Elle est comme ça, Audrey Lacroix. Elle est là où on ne l'attend pas.

Après une première expérience olympique pénible l'été dernier, Lacroix rebondit aux Championnats du monde de Rome. Hier, elle a enregistré le huitième temps des demi-finales du 200 mètres papillon, se qualifiant de justesse pour la finale disputée aujourd'hui.

Pourtant, les conditions étaient réunies pour un autre couac à l'image de celui des Jeux olympiques de Pékin, où Lacroix, affaiblie par la grippe et moralement vaincue d'avance, s'était arrêtée en demi-finale.

 

Quelques minutes avant d'être appelée pour la deuxième vague de demi-finale, Lacroix a eu le malheur de déchirer son maillot. Oui, oui, le sulfureux maillot en polyuréthane de marque Jaked, le même qu'elle avait utilisé pour les préliminaires de la matinée, alors qu'elle avait réédité son propre record canadien (2:06,67) datant de 2007.

Branle-bas de combat dans la chambre d'appel, où Lacroix a reçu l'aide de deux représentantes de l'équipe canadienne et même des officiels pour enfiler en vitesse un «bon vieux» LZR Speedo, limitée à des plaques de polyuréthane. On imagine facilement l'agitation dans laquelle la salle a dû être plongée quand on connaît le temps qu'il faut pour se glisser dans ces secondes peaux.

Eh bien, Lacroix ne s'est pas laissé démonter par cette perturbation d'ordre vestimentaire. Remarquez, ça aurait pu être pire.

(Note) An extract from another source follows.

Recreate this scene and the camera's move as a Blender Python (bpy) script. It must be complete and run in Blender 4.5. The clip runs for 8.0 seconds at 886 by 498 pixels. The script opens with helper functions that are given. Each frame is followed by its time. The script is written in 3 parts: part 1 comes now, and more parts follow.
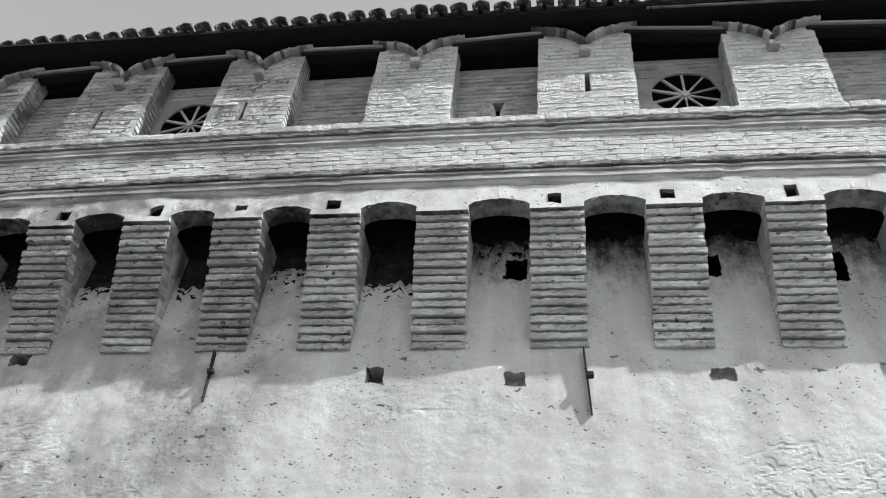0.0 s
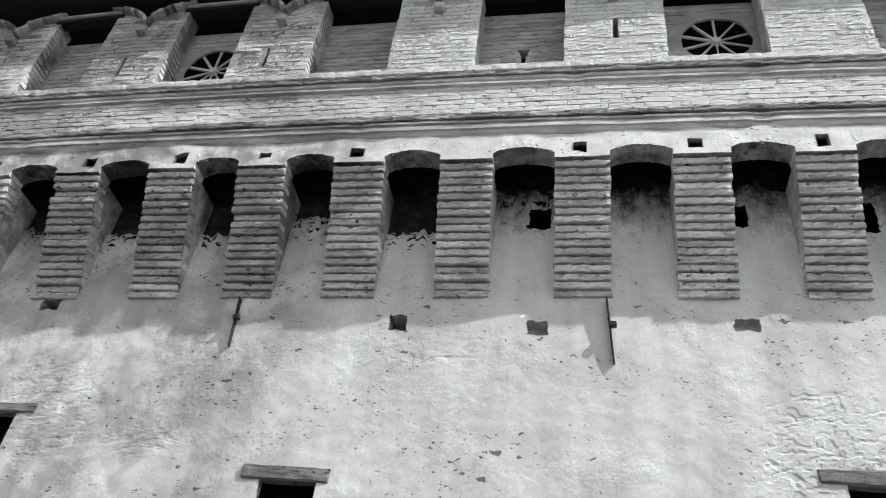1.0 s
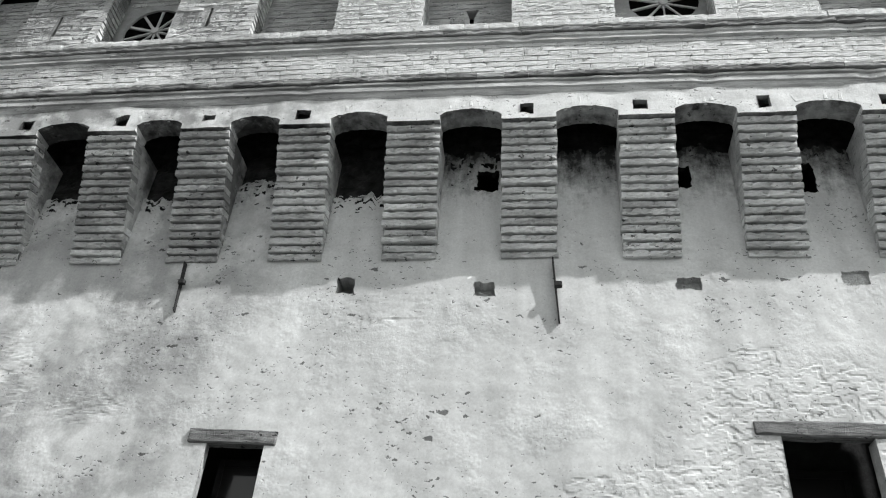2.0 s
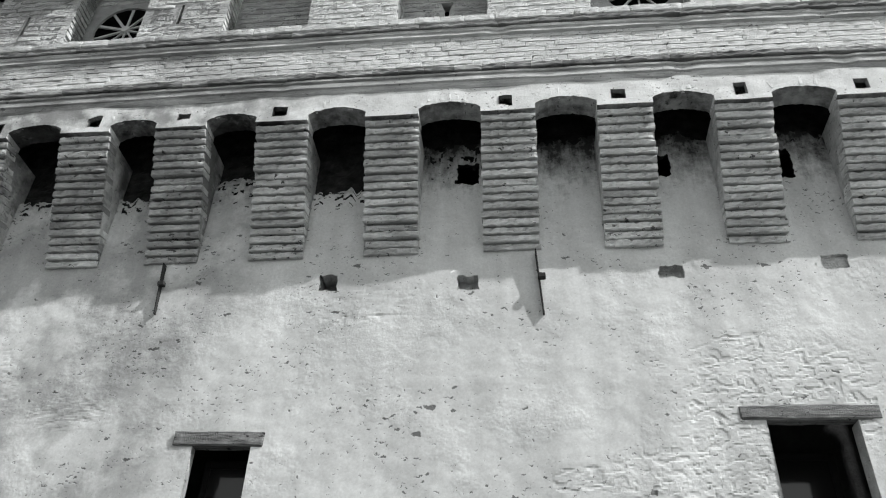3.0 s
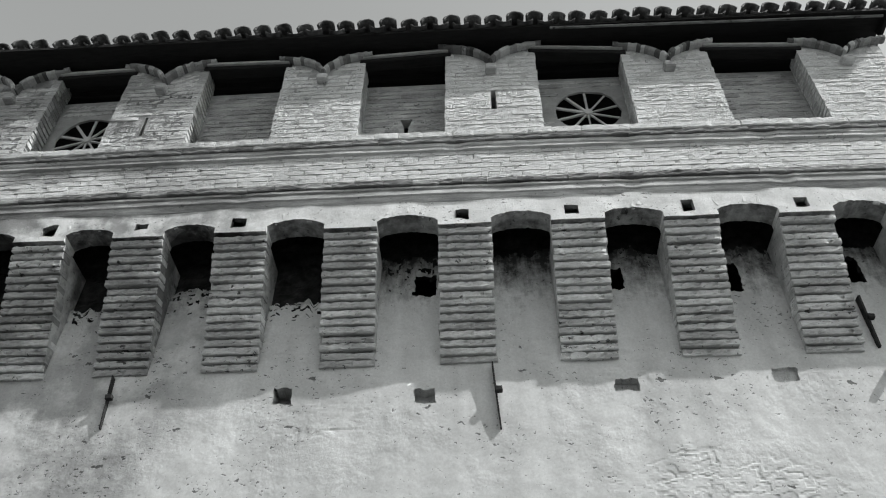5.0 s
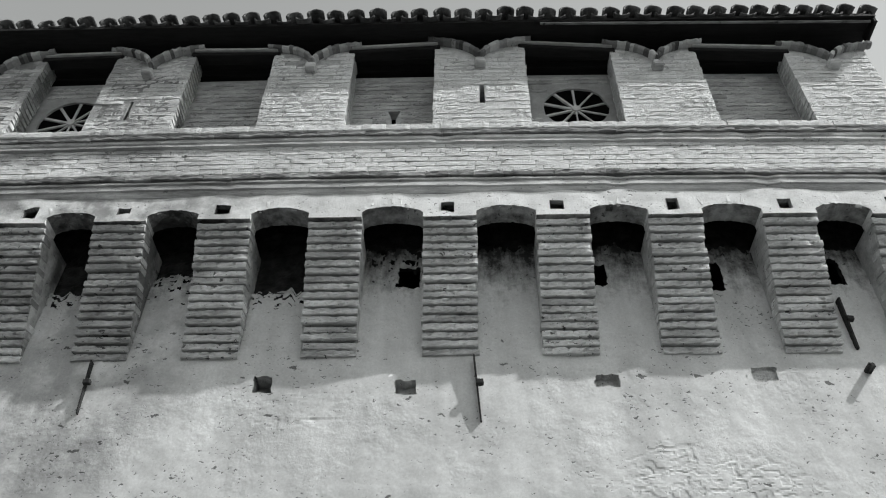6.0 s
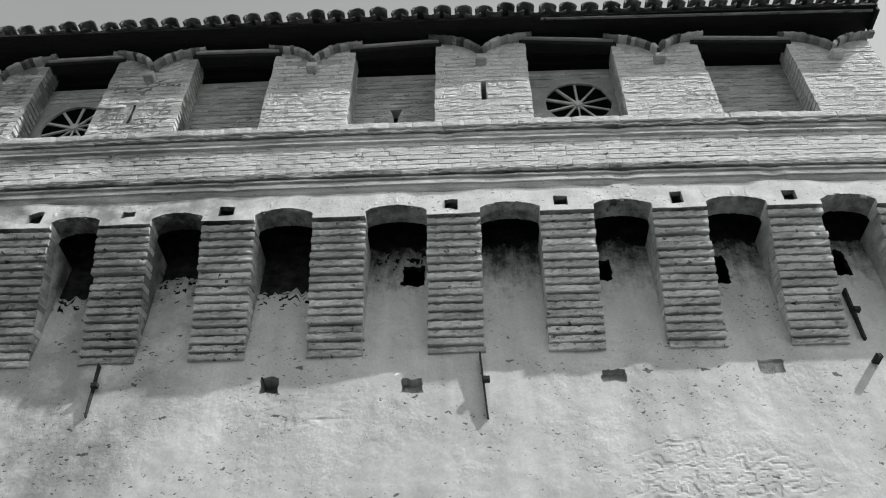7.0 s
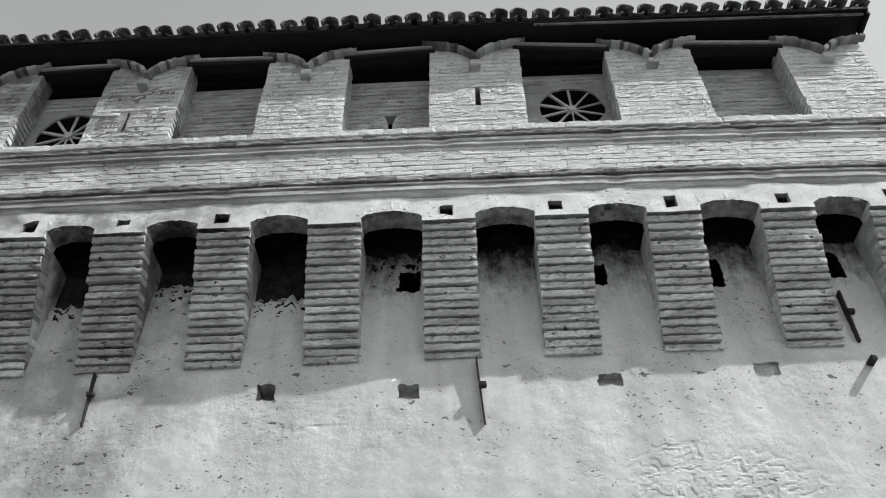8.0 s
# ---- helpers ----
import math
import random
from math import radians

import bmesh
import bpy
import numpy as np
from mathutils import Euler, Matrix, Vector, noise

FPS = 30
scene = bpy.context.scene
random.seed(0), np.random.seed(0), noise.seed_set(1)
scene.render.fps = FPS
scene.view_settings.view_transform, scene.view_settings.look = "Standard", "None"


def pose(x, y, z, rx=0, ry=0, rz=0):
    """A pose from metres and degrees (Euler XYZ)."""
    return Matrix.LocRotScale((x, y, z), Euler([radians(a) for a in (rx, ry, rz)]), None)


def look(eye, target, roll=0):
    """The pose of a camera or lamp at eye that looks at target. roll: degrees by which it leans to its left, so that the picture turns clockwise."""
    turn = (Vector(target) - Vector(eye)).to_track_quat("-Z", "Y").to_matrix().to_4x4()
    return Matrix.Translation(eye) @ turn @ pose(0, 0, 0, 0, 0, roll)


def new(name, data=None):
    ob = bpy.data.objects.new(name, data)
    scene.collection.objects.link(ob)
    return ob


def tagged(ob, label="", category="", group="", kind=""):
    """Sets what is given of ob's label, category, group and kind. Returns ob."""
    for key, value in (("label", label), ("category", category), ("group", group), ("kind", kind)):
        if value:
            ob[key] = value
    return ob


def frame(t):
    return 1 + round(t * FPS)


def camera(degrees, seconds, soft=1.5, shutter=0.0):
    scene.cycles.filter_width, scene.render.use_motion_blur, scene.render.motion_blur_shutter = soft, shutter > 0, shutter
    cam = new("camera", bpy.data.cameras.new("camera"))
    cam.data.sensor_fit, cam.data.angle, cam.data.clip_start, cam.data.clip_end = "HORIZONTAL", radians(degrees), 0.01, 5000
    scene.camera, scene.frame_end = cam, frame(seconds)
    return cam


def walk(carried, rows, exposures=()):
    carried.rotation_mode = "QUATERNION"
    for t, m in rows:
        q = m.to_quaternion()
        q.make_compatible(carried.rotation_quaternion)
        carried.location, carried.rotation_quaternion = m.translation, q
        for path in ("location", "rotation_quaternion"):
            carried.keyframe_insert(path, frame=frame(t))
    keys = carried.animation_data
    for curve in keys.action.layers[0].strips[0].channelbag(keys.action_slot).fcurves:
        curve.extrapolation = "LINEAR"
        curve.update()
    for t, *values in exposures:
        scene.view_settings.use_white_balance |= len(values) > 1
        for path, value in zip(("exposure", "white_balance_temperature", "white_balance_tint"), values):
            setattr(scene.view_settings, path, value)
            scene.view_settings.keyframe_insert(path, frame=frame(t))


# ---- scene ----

L'Américain Ricky Berens peut en témoigner. Il a plongé les fesses nues, dimanche, pour devenir une vedette instantanée sur l'internet.

Malgré une discrète première longueur - la plus lente des 16 demi-finalistes -, Lacroix a puisé dans le réservoir pour refermer l'écart. Septième de sa vague à la mi-course, elle a finalement touché au mur troisième. Son chrono de 2:06,85, son troisième à vie, lui a permis de devancer l'Américaine Kathleen Hersey, neuvième à quatre centièmes de la Québécoise.

«Ce n'était pas la course parfaite, mais dans les circonstances, je suis vraiment contente», a réagi l'athlète de 25 ans dans un enregistrement audio qu'a fait parvenir le relationniste de Natation Canada.

À la fin de la bande, on entend le rire proverbial de Lacroix. Manifestement, elle a su tirer le meilleur parti de l'incident du maillot. «Au début, ça a fait monter mon niveau d'adrénaline, a-t-elle raconté. Mais quand j'ai vu tout le soutien que j'avais, comment tout le monde a fait en sorte que je me sente bien et que je sois prête à faire ma course, dans le fond, ça a été une motivation supplémentaire.»

Absent à Rome, Claude St-Jean, l'entraîneur de Lacroix au club Camo, a été impressionnée par la capacité de sa protégée de revenir en force après un départ prudent. «Ça montre la confiance qu'elle a en elle, a-t-il souligné, ignorant alors la déchirure du maillot. Elle aurait pu paniquer après les premiers 100 mètres et se dire: that's it, c'est fini. Au contraire, elle est revenue.»

Pour St-Jean, cette participation à la finale est un baume sur une année difficile. Ses nageurs ont en effet dû jouer les sans-abri aux quatre coins de la ville en raison des travaux de rénovation aux piscines du centre Claude-Robillard, rouvertes tout récemment. «Après une année de merde, c'est agréable d'enfin recevoir des fleurs», a-t-il dit.

Cinquième des Mondiaux de Melbourne, en mars 2007, Lacroix sera confrontée à une forte opposition en finale, aujourd'hui. Deuxième des demi-finales, l'Américaine Mary Descenza et son maillot en polyuréthane ont établi un record du monde de 2:04,14 en préliminaires, soit plus de trois secondes de mieux que sa meilleure référence précédente. La Hongroise Katinka Hosszu a réalisé le meilleur chrono des demi-finales en 2:04,27. À pareille date l'an dernier, elle nageait en... 2:14,56.

Par ailleurs, Gabrielle Soucisse, de L'Île-Perrot, a poursuivi son apprentissage à Rome en prenant le 53e rang des préliminaires du 50 m dos. La recrue de 18 ans a franchi la longueur en 29,84, à huit dixièmes de son meilleur temps. Elle avait pris le 30e rang du 100 m dos, lundi.